Die langsamen Pedelecs haben Motoren bis zu einer Leistung von 250 Watt. Bei dem von uns in der Praxis gefahrenen Kalkhoff Agattu (1799 Euro) reicht das, um beim ersten unvorbereiteten Antritt in der höchsten Stufe einen erstaunlich schwungvollen Satz nach vorne zu machen. Dieses Aha-Erlebnis wiederholt sich: Beim Fahren auf langen Geraden in der Stadt erreicht man mühelos Tempo 35 - und ist in Großstädten wie München damit endgültig schneller als jedes andere Verkehrsmittel am Ziel.

Nach spätestens fünf Kilometern versteht man nicht mehr, wie man diese Art Räder jemals als Luschen-Fortbewegungsmittel abtun konnte, denn: Man ist derart rasant unterwegs, dass man hochkonzentriert fahren muss. An Steigungen zieht man souverän an allen schnaufenden Radlern vorbei, die Ausfahrten aus Unterführungen verlangsamen die Fahrt nicht mehr und beim Anfahren an der Ampel erhöht sich der Herzschlag kein bisschen.

Unbegrenzt kann man die Geschwindigkeit allerdings nicht steigern: Der Motor steigt zum Beispiel aus, wenn man im siebten Gang schneller als 24 km/h fährt. Der Akku war im Test für etwa siebzig Kilometer gut; geladen wird er an einem Netzteil, das es auch als leichtes Reiseladegerät gibt.

Nur langsam macht's wirklich Spaß

Mit den schnellen Pedelecs ruft man dann mitunter schon Entsetzen bei Autofahrern hervor.
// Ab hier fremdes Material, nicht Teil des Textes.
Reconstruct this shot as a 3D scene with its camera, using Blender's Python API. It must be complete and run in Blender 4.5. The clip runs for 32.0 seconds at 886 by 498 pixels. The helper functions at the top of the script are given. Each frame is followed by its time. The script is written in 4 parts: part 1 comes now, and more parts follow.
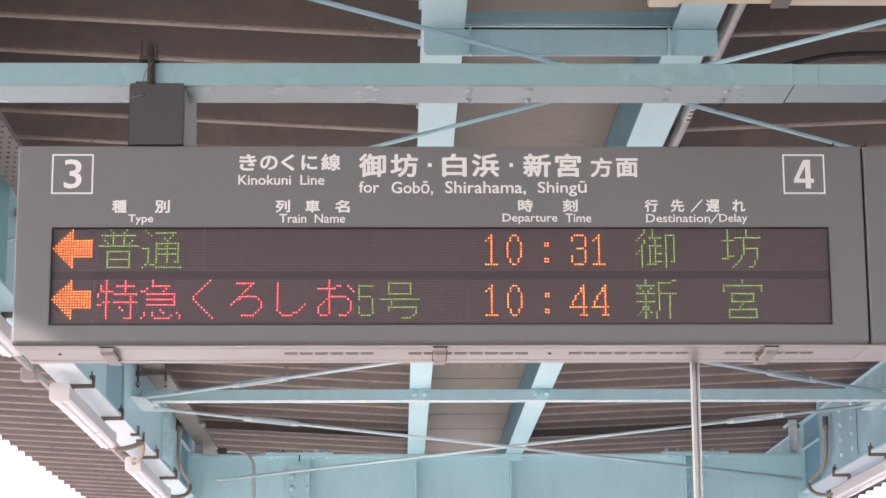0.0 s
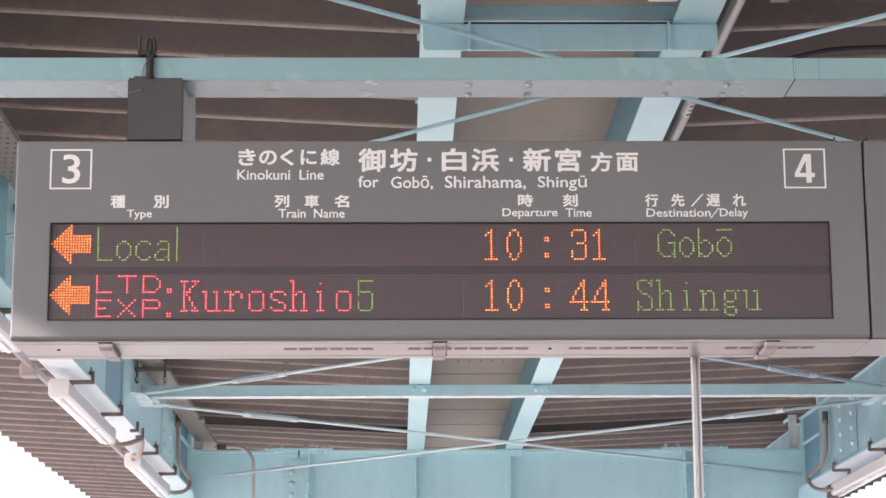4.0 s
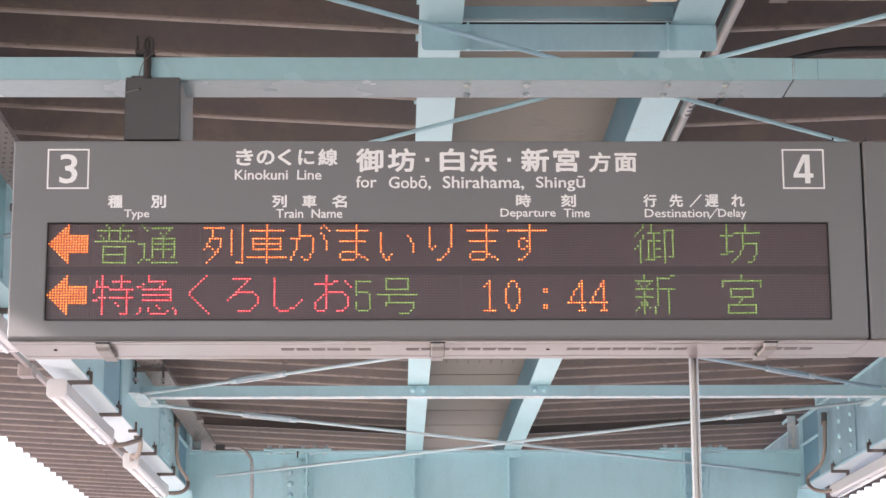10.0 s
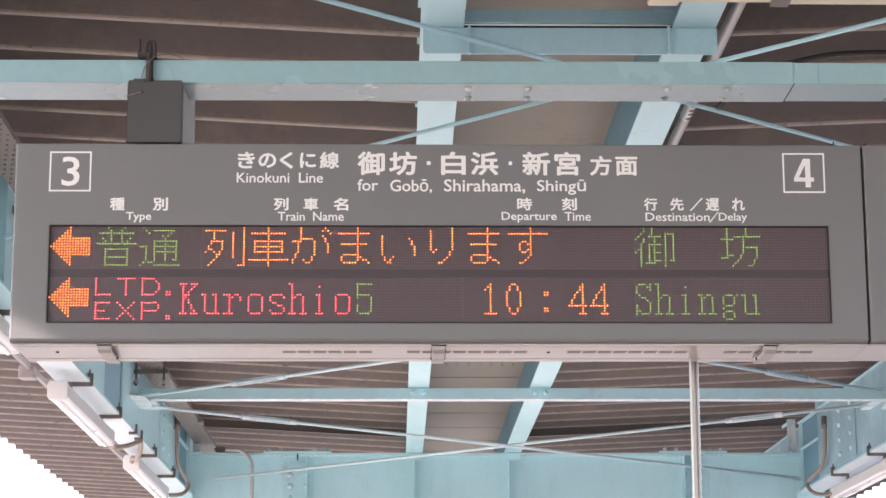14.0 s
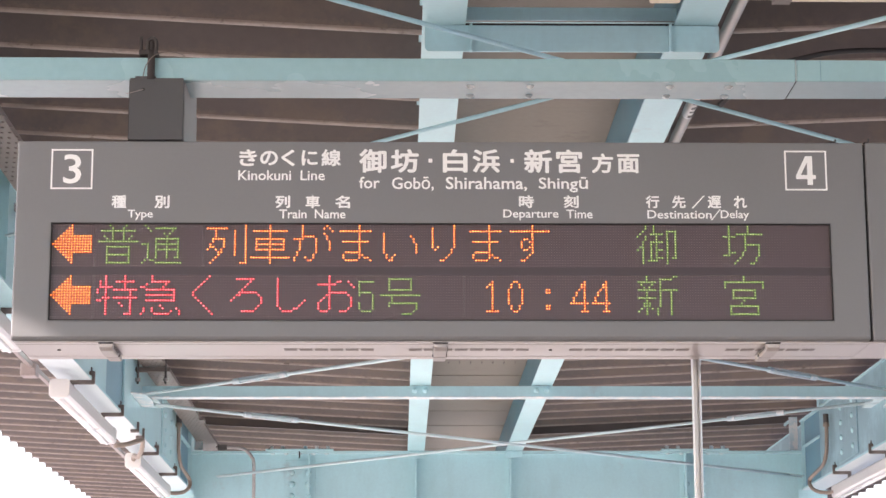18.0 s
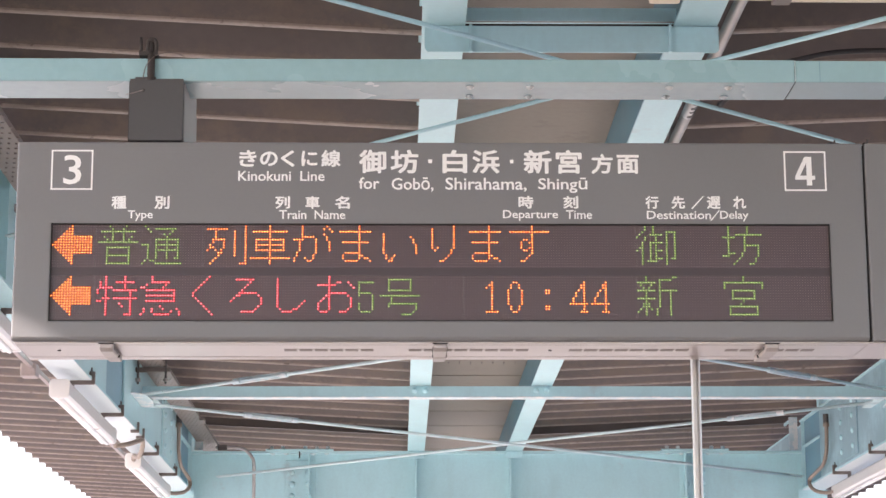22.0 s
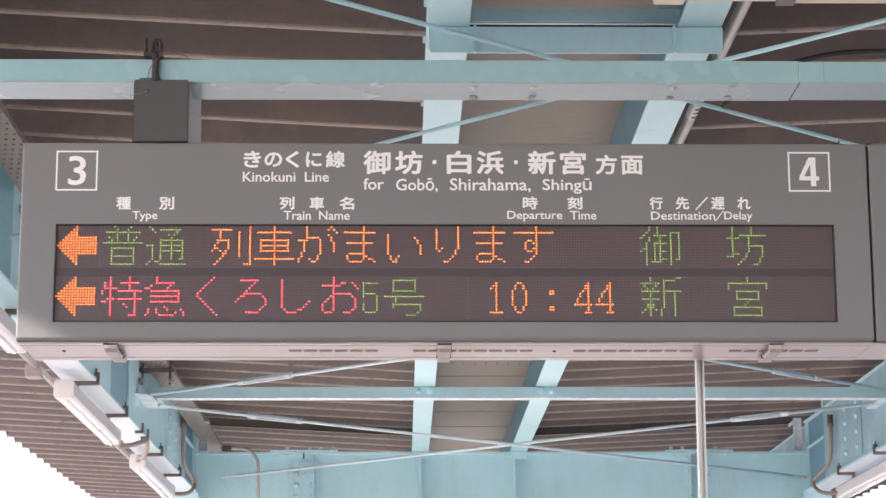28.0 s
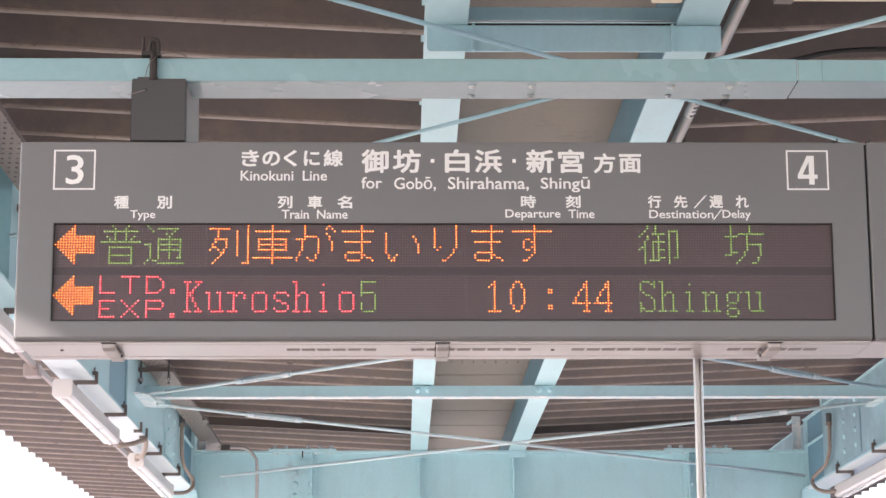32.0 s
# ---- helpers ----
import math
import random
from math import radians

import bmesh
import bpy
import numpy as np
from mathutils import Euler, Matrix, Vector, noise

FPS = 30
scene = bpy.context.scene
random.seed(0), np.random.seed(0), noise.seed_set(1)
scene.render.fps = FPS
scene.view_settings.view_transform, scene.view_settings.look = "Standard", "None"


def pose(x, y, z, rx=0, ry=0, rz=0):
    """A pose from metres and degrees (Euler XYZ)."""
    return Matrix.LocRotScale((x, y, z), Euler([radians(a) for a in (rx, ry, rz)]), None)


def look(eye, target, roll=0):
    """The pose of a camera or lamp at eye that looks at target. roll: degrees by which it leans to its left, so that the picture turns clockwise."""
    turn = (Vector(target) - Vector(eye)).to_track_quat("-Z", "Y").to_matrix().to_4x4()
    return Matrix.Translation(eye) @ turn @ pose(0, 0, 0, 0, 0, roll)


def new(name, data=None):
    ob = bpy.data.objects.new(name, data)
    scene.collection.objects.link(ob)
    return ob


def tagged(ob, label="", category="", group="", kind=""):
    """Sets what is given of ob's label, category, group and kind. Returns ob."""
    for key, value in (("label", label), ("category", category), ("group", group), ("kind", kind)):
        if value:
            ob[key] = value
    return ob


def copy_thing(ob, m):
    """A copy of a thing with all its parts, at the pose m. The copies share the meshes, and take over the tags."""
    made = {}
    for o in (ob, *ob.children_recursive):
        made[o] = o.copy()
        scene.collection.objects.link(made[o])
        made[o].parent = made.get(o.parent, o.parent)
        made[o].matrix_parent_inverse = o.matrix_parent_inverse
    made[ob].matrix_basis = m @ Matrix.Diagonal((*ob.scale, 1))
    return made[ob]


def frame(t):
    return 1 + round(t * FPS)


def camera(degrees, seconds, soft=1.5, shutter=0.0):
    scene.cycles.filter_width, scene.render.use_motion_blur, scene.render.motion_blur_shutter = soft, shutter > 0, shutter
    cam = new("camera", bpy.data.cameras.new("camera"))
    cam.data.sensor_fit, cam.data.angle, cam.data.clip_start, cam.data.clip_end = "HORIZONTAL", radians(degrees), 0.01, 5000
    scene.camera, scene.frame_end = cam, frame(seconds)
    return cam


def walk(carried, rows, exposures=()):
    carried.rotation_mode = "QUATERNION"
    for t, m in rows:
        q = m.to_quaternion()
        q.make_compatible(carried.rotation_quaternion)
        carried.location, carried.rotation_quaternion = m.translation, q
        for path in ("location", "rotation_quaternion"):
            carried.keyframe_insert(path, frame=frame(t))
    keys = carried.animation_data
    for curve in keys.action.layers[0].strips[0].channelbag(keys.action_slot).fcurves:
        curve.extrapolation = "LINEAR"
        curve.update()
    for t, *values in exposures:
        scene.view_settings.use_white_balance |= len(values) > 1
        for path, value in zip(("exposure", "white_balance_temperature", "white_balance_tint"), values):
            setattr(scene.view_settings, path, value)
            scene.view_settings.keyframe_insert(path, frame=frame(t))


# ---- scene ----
cam = camera(23.0, 32.0)
PATH = [
    (0, (0.0000, 0.0000, 1.7000), (0.1022, 4.8838, 2.7668), -0.290),
    (0.5, (0.0013, 0.0035, 1.7015), (0.1008, 4.8881, 2.7649), -0.298),
    (1, (-0.0018, 0.0075, 1.7018), (0.0999, 4.8923, 2.7641), -0.247),
    (1.5, (-0.0003, 0.0075, 1.7017), (0.1017, 4.8926, 2.7624), -0.316),
    (2, (-0.0000, 0.0077, 1.7027), (0.1008, 4.8935, 2.7605), -0.321),
    (2.5, (0.0006, 0.0121, 1.7022), (0.1023, 4.8983, 2.7584), -0.299),
    (3, (0.0009, 0.0149, 1.7023), (0.1046, 4.9017, 2.7550), -0.343),
    (3.5, (-0.0012, 0.0158, 1.7015), (0.1033, 4.9023, 2.7560), -0.371),
    (5.5, (0.0006, 0.0101, 1.7017), (0.1024, 4.8951, 2.7630), -0.319),
    (6, (0.0004, 0.0121, 1.7015), (0.1042, 4.8973, 2.7617), -0.340),
    (6.5, (0.0008, 0.0139, 1.7012), (0.1049, 4.8991, 2.7616), -0.391),
    (7, (0.0028, 0.0132, 1.7017), (0.1067, 4.8988, 2.7603), -0.393),
    (7.5, (0.0004, 0.0128, 1.7016), (0.1062, 4.8984, 2.7599), -0.356),
    (8, (0.0001, 0.0166, 1.7011), (0.1055, 4.9022, 2.7596), -0.393),
    (8.5, (0.0015, 0.0159, 1.7024), (0.1055, 4.9015, 2.7606), -0.351),
    (9, (0.0012, 0.0213, 1.7034), (0.1056, 4.9069, 2.7614), -0.344),
    (9.5, (0.0012, 0.0216, 1.7025), (0.1066, 4.9071, 2.7609), -0.310),
    (10, (0.0023, 0.0247, 1.7030), (0.1081, 4.9102, 2.7614), -0.304),
    (10.5, (0.0018, 0.0197, 1.7018), (0.1095, 4.9049, 2.7615), -0.253),
    (11, (0.0012, 0.0164, 1.7017), (0.1079, 4.9012, 2.7635), -0.173),
    (11.5, (0.0015, 0.0120, 1.7013), (0.1064, 4.8965, 2.7648), -0.212),
    (12, (0.0017, 0.0163, 1.7032), (0.1071, 4.9001, 2.7694), -0.170),
    (12.5, (0.0013, 0.0125, 1.7021), (0.1086, 4.8957, 2.7713), -0.229),
    (13, (0.0001, 0.0113, 1.7016), (0.1082, 4.8943, 2.7712), -0.216),
    (13.5, (0.0014, 0.0137, 1.7015), (0.1063, 4.8972, 2.7692), -0.212),
    (14, (0.0003, 0.0133, 1.7015), (0.1053, 4.8976, 2.7659), -0.176),
    (14.5, (0.0015, 0.0122, 1.7006), (0.1043, 4.8967, 2.7644), -0.240),
    (16.5, (-0.0006, 0.0099, 1.7015), (0.1004, 4.8951, 2.7622), -0.131),
    (17, (0.0000, 0.0123, 1.7009), (0.1027, 4.8976, 2.7611), -0.170),
    (17.5, (-0.0003, 0.0171, 1.7014), (0.1027, 4.9023, 2.7617), -0.156),
    (18, (0.0002, 0.0161, 1.7012), (0.1013, 4.9014, 2.7612), -0.178),
    (18.5, (0.0003, 0.0202, 1.7019), (0.1026, 4.9054, 2.7623), -0.184),
    (19, (0.0009, 0.0166, 1.7022), (0.1039, 4.9018, 2.7628), -0.219),
    (19.5, (0.0013, 0.0110, 1.7013), (0.1043, 4.8958, 2.7633), -0.209),
    (20, (0.0012, 0.0115, 1.7016), (0.1043, 4.8959, 2.7655), -0.226),
    (20.5, (0.0008, 0.0093, 1.7010), (0.1040, 4.8933, 2.7669), -0.223),
    (21, (0.0005, 0.0135, 1.7017), (0.1035, 4.8977, 2.7664), -0.194),
    (21.5, (0.0013, 0.0123, 1.7013), (0.1026, 4.8970, 2.7641), -0.194),
    (22, (0.0010, 0.0107, 1.7012), (0.1019, 4.8960, 2.7613), -0.189),
    (22.5, (-0.0010, 0.0159, 1.7023), (0.1001, 4.9016, 2.7608), -0.217),
    (23, (0.0009, 0.0168, 1.7016), (0.1001, 4.9023, 2.7606), -0.249),
    (23.5, (0.0016, 0.0092, 1.7008), (0.0996, 4.8940, 2.7630), -0.338),
    (24, (0.0006, 0.0054, 1.7008), (0.0975, 4.8899, 2.7650), -0.226),
    (24.5, (-0.0002, 0.0069, 1.7007), (0.0955, 4.8910, 2.7665), -0.221),
    (25, (0.0017, 0.0057, 1.7000), (0.0972, 4.8894, 2.7679), -0.304),
    (25.5, (-0.0007, 0.0043, 1.6993), (0.0945, 4.8878, 2.7677), -0.327),
    (27.5, (0.0013, 0.0160, 1.7009), (0.0936, 4.9011, 2.7628), -0.184),
    (28, (0.0006, 0.0064, 1.7001), (0.0919, 4.8915, 2.7620), -0.171),
    (28.5, (0.0005, 0.0115, 1.7009), (0.0918, 4.8965, 2.7632), -0.119),
    (29, (0.0027, 0.0138, 1.7011), (0.0950, 4.8988, 2.7633), -0.151),
    (29.5, (0.0028, 0.0169, 1.7027), (0.0955, 4.9024, 2.7625), -0.195),
    (30, (0.0025, 0.0126, 1.7006), (0.0967, 4.8982, 2.7598), -0.119),
    (30.5, (0.0021, 0.0174, 1.7018), (0.0957, 4.9036, 2.7581), -0.168),
    (31, (0.0018, 0.0175, 1.7020), (0.0959, 4.9038, 2.7580), -0.178),
    (31.5, (0.0025, 0.0136, 1.7017), (0.0970, 4.8996, 2.7590), -0.139),
    (32, (0.0019, 0.0103, 1.7011), (0.0962, 4.8960, 2.7601), -0.240),
]
walk(cam, [(t, look(eye, target, roll)) for t, eye, target, roll in PATH], [(0, 1.795, 6810, 24), (11, 1.795, 6820, 24), (13, 1.83, 6870, 24), (17, 1.92, 6960, 24), (19, 1.94, 6960, 24), (22, 1.89, 6960, 24), (25, 1.83, 6890, 24), (28, 1.85, 6860, 24), (30, 1.88, 6880, 24), (32, 1.90, 6900, 24)])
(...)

Bei dem getesteten Kalkhoff Pro Connect (2199 Euro) unterstützt der Motor die Tretleistung bis zu einer Geschwindigkeit von 40 km/h; wer dazu kräftig in die Pedale tritt, wird noch um einiges schneller. Das klingt gut.

Es fühlt sich jedoch nicht mehr so an wie das gute Laune machende Gleiten des langsameren Modells, sondern eher bedrohlich. Denn wie holprig Fahrradwege und Straßen sind, stellt man erst fest, wenn man mit schmalen Radreifen über sie hinwegzischt und den Lenker dabei so fest halten muss, dass die Knöchel weiß werden. Der vorschriftsmäßige Rückspiegel bringt überhaupt nichts, weil er durch die Unebenheiten so vibriert, dass ohnehin nichts darin zu erkennen ist.

Vor allem aber: Viele Autofahrer unterschätzen den Radler eines schnellen E-Bikes, weil der sich in scheinbar entspannter Körperhaltung und ohne Helm nähert und dem deswegen auch nur ein verhaltenes Tempo zugedacht wird. Tatsächlich aber steht der Radler schon in der nächsten Sekunde vor der Kühlerhaube. Das Mofa-Nummernschild und der Rückspiegel ändern dabei wenig - für Autofahrer ist man schlicht ein Radfahrer.

Fazit: Die langsamen Pedelecs sind auf dem besten Weg, wegen ihrer Vorteile zu einem neuen umweltfreundlichen urbanen Verkehrsmittel zu werden. Für die schnellen Modelle sind bis jetzt aber weder Radwege noch andere Verkehrsteilnehmer bereit.